By Johan Noor
Gruzx the Ever Watching – the infamous villain of the lands – has vanished. Howls and cries seem to come from the old tomb. And now everyone is complaining about bad eyesight? Best tie your shoes and grab your sword, for things are about to get messy!
This twenty page adventure features an eleven room dungeon straight out of the Weird Fantasy genre. More DCC-ish than LotFP torture, it has shapeless monsters, interdimensional beings, and spooky ghosts. Terse and evocative, it only sometimes engages in text padding. It’s a nice little dungeon.
The conceit here is that the baddies are researching true vision, so everything is a little off, visually. Blurry and so on, which allows for your other senses to kick in. This allows for a very read-aloud that is just an impression. Here’s one: “Cold metal, dust and sound of chains, stench of a sweaty fat man. Mad howls.” That, my friends, is the room with The Evil One in it. You know, He Must Not Be Named, etc? It’s a cute twist and a way to reference a former baddie in the campaign/world.
Further, he’d really like to be freed and could reward you. Also, the baddies need help with their True Sight and would be happy to reward you for that. Also, there’s a vampire ghost who could probably set up up with a nice keep in the ghoul lands. Also the spirits of the people in the tomb (this is a former tomb complex) are pissed at all the intrusions and may team up with you. It’s not exactly factions, and it would be hard to call any of them “good” or “not hostile”, but there are certainly opportunities to talk to just about everything in the adventure that has a brain. I SO get off on this shit. Adventures are SO much more interesting when you can talk to a creature. Sure, go ahead and stab it because its evil or you want the treasure, but talking adds delicious temptation and if that’s not the soul of DM pleasure then I don’t know what is.

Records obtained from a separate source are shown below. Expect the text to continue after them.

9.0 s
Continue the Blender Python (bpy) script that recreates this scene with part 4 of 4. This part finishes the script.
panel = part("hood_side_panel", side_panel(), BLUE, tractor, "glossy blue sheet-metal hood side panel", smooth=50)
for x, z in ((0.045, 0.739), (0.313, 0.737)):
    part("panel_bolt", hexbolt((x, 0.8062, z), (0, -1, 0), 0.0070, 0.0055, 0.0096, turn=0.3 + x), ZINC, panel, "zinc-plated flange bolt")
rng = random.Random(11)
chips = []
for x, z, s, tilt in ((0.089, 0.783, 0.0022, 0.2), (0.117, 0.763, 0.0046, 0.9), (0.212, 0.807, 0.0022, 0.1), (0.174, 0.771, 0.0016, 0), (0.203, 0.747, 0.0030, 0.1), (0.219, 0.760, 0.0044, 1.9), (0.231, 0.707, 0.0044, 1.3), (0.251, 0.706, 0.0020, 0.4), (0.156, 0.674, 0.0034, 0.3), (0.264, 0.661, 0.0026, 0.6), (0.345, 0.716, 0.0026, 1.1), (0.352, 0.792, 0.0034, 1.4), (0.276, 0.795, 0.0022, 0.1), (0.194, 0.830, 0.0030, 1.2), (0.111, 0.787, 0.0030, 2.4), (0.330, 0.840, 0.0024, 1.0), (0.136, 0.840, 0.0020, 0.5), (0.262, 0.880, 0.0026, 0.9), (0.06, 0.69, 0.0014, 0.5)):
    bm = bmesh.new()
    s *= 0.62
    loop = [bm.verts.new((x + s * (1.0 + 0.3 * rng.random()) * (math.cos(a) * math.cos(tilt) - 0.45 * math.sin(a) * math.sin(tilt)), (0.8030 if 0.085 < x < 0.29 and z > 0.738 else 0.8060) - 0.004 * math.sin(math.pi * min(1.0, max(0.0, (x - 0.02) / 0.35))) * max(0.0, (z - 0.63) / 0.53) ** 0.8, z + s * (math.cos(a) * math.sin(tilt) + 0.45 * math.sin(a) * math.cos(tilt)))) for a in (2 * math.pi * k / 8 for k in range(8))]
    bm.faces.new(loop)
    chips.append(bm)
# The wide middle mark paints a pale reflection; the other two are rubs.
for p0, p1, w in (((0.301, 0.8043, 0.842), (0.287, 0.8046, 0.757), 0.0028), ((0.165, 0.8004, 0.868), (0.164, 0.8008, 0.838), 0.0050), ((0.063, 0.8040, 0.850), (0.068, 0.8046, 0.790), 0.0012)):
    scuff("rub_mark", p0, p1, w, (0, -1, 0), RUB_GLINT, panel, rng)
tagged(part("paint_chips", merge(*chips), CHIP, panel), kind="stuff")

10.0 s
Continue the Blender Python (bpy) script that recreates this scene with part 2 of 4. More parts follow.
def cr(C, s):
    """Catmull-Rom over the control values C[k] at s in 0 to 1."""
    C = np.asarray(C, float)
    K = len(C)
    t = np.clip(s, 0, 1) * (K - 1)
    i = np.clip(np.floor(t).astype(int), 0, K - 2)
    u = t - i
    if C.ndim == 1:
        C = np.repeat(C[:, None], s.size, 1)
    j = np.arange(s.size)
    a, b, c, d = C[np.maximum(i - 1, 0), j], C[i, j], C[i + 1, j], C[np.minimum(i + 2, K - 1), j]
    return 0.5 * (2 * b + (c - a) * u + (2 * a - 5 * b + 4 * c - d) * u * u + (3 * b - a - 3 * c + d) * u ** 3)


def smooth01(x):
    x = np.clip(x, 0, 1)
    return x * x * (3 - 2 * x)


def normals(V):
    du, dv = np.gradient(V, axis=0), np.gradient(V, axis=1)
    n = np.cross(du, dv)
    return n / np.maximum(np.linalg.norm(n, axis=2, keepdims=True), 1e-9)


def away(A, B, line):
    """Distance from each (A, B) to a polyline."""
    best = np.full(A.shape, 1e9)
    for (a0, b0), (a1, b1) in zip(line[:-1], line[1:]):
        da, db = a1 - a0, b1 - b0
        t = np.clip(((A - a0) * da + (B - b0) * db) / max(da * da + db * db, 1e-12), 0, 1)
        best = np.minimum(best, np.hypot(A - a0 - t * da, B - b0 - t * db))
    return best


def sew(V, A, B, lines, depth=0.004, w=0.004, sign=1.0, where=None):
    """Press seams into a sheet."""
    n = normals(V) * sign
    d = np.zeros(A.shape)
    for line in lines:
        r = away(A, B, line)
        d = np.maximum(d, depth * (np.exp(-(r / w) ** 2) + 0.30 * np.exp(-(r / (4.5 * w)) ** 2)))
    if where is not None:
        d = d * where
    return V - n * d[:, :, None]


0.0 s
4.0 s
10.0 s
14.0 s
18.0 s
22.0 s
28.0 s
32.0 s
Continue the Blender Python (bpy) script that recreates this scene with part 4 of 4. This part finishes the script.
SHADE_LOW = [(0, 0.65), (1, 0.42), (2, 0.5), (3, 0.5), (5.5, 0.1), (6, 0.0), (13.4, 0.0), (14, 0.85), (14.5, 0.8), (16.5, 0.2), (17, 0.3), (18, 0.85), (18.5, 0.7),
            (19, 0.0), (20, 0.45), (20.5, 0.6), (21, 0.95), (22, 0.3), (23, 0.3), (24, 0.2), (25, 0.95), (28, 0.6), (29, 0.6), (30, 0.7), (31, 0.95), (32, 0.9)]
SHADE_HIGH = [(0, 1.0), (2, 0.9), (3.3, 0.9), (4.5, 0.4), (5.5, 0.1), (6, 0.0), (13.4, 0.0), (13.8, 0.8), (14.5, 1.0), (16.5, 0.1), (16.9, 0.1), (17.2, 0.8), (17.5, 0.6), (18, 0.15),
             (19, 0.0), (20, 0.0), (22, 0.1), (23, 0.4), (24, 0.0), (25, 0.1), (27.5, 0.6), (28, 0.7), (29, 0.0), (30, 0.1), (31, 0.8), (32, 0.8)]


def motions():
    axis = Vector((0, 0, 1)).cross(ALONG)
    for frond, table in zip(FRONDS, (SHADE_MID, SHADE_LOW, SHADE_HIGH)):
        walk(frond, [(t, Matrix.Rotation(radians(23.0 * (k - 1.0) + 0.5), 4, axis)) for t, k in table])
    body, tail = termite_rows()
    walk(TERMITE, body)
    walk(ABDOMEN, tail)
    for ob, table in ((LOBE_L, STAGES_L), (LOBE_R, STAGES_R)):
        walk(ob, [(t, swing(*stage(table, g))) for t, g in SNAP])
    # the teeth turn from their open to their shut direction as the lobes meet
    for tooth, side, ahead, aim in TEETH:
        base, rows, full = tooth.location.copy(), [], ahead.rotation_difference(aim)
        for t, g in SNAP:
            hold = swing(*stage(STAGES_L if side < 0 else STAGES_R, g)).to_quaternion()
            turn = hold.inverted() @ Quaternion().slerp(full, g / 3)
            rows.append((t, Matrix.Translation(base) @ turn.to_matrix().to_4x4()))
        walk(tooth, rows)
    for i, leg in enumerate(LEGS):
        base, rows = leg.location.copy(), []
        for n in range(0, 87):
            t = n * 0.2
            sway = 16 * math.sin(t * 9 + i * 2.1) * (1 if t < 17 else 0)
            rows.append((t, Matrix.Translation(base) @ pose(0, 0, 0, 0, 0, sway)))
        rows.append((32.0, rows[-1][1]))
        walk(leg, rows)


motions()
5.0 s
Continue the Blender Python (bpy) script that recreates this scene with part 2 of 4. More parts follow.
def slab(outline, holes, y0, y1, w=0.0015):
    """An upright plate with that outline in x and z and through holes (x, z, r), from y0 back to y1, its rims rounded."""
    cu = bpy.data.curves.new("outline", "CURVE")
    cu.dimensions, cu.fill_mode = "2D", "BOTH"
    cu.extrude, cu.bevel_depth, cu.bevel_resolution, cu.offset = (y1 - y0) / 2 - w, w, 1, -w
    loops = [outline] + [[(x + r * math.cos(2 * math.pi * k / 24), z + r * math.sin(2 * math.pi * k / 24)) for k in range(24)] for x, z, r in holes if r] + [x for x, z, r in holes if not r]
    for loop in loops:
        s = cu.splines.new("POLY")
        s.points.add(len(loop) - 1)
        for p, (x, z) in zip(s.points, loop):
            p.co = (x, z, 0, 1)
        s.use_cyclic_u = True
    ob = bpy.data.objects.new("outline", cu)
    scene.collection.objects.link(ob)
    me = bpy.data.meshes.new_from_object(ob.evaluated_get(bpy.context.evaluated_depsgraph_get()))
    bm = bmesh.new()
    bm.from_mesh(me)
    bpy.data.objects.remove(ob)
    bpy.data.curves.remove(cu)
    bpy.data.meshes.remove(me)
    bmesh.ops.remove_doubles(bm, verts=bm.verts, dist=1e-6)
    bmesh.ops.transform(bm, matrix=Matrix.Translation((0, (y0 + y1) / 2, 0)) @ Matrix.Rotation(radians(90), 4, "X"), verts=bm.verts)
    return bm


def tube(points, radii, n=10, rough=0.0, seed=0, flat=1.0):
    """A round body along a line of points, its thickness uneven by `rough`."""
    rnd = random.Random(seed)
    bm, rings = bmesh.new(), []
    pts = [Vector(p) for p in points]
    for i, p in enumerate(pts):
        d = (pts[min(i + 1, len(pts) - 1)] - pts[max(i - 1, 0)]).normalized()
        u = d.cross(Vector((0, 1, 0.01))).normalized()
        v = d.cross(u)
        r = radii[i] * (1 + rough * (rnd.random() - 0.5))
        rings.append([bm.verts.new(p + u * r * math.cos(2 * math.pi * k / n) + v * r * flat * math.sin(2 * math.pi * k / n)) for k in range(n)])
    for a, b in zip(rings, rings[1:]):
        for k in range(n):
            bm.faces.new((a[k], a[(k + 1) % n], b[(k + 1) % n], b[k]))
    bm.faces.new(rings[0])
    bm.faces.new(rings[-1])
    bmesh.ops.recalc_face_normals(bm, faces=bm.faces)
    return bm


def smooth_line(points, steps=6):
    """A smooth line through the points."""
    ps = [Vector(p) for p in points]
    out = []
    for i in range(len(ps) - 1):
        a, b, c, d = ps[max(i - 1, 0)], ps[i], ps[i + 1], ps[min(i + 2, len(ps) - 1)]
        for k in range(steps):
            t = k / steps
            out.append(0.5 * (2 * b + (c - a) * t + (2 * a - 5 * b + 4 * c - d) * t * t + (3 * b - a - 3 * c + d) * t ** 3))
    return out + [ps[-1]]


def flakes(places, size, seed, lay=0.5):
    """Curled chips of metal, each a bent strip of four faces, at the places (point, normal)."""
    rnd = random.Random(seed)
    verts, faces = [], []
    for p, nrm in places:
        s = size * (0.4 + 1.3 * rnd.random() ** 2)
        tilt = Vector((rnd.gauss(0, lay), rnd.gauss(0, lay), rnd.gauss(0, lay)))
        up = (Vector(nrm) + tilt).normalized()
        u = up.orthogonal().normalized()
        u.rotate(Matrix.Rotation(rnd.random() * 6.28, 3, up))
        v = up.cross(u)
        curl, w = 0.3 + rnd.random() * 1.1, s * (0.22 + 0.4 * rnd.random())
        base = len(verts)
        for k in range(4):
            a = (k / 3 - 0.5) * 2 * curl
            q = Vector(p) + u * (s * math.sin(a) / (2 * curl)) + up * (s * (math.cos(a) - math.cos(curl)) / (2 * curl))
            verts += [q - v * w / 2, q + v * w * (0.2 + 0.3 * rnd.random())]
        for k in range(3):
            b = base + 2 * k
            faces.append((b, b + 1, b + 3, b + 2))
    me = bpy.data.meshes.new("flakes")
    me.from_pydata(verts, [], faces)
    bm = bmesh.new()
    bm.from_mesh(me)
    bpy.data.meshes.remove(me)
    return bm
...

The map is ok. Simple, but with notations on it. There are two versions and, IMO, the art heavy one is better than the computer generated one. Both have quite clear text and notations on them to give the DM hints of what’s to come . I really appreciate this, it helps with look-ahead environmental stuff, like sounds, light, etc.
The writing is pretty short and easy to read and scan. It DOES engage in fapping about though. Histories and purposes that get in the way. Here’s the intro to room one: “When the Freak Freaks turned the old tomb into their laboratory, the dead spirits were enraged and confused.
All their frustration and despair merged to form a shapeless, ghastly being – an emotion brought to unlife: Despair in ghostly form.” Or a section describing what the freaks do with their barrels full of vampire ashes. We don’t really need that shit.
It also engages in a secret door description fetish. I usually see this sort of thing with traps. Someone thinks they need to exhaustively describe how the trap works, and goes on for paragraphs doing so. Secret Door Fetish is a related DSM, but focuses on how to open the secret door. I don’t mind a little detail, a curtain, a paper-mache wall, etc. But let’s not go overboard. Hearing a click in another room, or down the hall, is a nice effect but … “Push one of the many stones in the northern wall, followed by pressing another stone only a meter away. An audible Click! is heard. You can now push the secret door on the southern wall – a heavy, cumbersome slab of stone …” goes a little too far for my tastes.
The treasure can bring the freaky, like a skull that can scout ahead for you, but lies frequently. (Mort?)
It’s a decent little adventure. A little short for my tastes.
This is $5 at Lulu. It being Lulu, there is. Of course, no preview.